Using the data beneath this instruction, retype only the lines from the one that contains "finishes the script." down to the one that contains "broken rubble beyond", both included, exactly as they appear.

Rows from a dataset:
━━━━━━━━━━━━━━━━━━━━━━━━━━━━━━
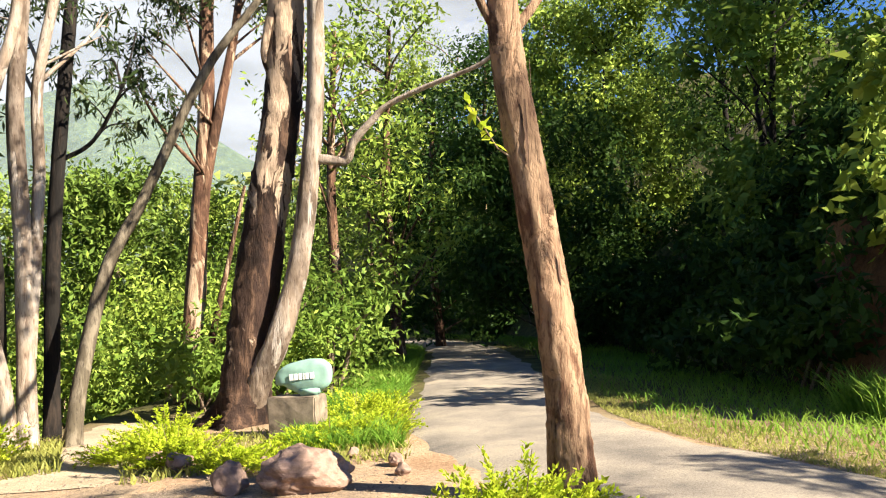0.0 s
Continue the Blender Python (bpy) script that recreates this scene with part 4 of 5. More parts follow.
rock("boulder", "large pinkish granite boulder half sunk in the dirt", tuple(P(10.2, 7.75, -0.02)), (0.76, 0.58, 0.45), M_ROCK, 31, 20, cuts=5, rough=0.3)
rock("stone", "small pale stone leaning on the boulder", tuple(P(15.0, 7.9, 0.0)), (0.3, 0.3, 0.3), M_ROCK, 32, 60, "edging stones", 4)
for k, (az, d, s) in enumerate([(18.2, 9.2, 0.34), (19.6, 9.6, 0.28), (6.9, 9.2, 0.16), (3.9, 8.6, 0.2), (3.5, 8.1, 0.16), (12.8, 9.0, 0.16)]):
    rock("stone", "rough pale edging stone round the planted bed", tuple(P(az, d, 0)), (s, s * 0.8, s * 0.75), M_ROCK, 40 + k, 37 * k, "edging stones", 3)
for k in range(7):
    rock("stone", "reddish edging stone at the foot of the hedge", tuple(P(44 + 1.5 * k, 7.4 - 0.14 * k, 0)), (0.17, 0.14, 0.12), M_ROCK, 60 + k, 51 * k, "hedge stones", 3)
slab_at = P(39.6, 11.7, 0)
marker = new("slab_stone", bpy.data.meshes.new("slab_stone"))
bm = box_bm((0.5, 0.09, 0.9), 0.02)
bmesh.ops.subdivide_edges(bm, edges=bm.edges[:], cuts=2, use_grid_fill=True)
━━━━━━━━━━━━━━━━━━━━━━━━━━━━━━
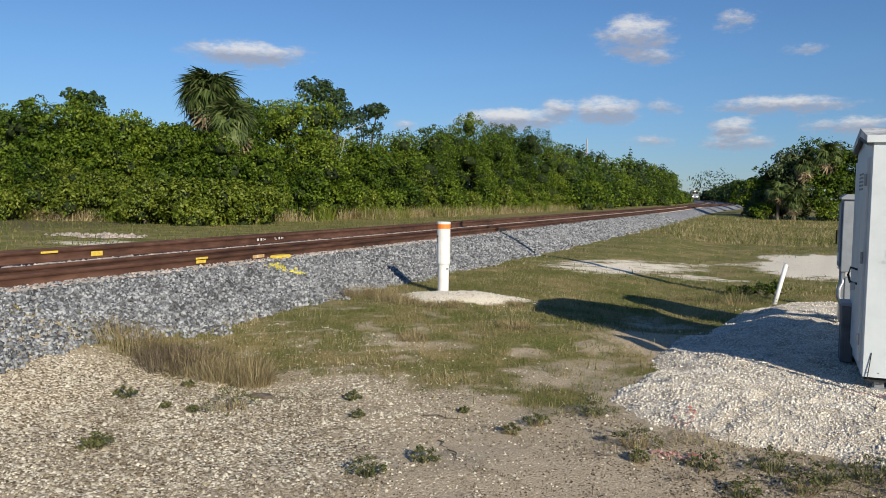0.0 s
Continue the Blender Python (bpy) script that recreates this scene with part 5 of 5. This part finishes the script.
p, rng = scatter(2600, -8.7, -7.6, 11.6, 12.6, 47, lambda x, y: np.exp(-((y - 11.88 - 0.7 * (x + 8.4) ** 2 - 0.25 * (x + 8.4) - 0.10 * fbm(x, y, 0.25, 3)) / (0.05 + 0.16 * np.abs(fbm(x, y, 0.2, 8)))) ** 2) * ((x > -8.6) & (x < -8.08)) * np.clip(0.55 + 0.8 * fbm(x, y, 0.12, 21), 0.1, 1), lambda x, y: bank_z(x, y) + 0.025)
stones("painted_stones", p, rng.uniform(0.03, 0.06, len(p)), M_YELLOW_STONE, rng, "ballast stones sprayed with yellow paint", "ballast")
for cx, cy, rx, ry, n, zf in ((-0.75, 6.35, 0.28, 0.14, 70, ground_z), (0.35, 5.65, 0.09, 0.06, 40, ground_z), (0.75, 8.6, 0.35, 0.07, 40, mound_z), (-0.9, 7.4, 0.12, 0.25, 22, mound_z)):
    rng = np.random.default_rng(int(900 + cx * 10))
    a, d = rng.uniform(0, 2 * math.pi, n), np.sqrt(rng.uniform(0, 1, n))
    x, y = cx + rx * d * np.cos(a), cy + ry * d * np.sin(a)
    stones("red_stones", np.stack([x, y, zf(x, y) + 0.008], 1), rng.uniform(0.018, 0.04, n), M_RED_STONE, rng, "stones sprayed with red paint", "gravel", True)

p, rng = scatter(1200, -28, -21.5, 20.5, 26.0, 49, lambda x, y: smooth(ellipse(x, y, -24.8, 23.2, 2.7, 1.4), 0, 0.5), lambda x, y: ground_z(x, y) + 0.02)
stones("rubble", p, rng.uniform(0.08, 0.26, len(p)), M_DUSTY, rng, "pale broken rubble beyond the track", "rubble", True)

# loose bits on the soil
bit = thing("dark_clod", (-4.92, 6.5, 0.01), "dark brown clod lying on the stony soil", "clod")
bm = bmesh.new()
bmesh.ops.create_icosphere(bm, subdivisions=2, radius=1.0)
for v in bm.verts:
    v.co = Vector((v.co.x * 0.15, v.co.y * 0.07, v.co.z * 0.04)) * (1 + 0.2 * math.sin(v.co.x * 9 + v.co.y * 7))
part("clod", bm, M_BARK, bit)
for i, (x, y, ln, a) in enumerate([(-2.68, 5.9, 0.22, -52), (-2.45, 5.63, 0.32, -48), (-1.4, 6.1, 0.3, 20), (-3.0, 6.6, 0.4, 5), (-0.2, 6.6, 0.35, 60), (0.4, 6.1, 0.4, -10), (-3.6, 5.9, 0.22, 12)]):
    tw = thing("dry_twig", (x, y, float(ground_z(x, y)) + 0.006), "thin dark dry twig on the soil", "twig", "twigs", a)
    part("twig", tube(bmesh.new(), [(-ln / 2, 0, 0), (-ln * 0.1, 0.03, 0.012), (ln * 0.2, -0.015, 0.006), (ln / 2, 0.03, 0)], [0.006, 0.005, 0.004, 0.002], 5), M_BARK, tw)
━━━━━━━━━━━━━━━━━━━━━━━━━━━━━━
RESULT -
Continue the Blender Python (bpy) script that recreates this scene with part 5 of 5. This part finishes the script.
p, rng = scatter(2600, -8.7, -7.6, 11.6, 12.6, 47, lambda x, y: np.exp(-((y - 11.88 - 0.7 * (x + 8.4) ** 2 - 0.25 * (x + 8.4) - 0.10 * fbm(x, y, 0.25, 3)) / (0.05 + 0.16 * np.abs(fbm(x, y, 0.2, 8)))) ** 2) * ((x > -8.6) & (x < -8.08)) * np.clip(0.55 + 0.8 * fbm(x, y, 0.12, 21), 0.1, 1), lambda x, y: bank_z(x, y) + 0.025)
stones("painted_stones", p, rng.uniform(0.03, 0.06, len(p)), M_YELLOW_STONE, rng, "ballast stones sprayed with yellow paint", "ballast")
for cx, cy, rx, ry, n, zf in ((-0.75, 6.35, 0.28, 0.14, 70, ground_z), (0.35, 5.65, 0.09, 0.06, 40, ground_z), (0.75, 8.6, 0.35, 0.07, 40, mound_z), (-0.9, 7.4, 0.12, 0.25, 22, mound_z)):
    rng = np.random.default_rng(int(900 + cx * 10))
    a, d = rng.uniform(0, 2 * math.pi, n), np.sqrt(rng.uniform(0, 1, n))
    x, y = cx + rx * d * np.cos(a), cy + ry * d * np.sin(a)
    stones("red_stones", np.stack([x, y, zf(x, y) + 0.008], 1), rng.uniform(0.018, 0.04, n), M_RED_STONE, rng, "stones sprayed with red paint", "gravel", True)

p, rng = scatter(1200, -28, -21.5, 20.5, 26.0, 49, lambda x, y: smooth(ellipse(x, y, -24.8, 23.2, 2.7, 1.4), 0, 0.5), lambda x, y: ground_z(x, y) + 0.02)
stones("rubble", p, rng.uniform(0.08, 0.26, len(p)), M_DUSTY, rng, "pale broken rubble beyond the track", "rubble", True)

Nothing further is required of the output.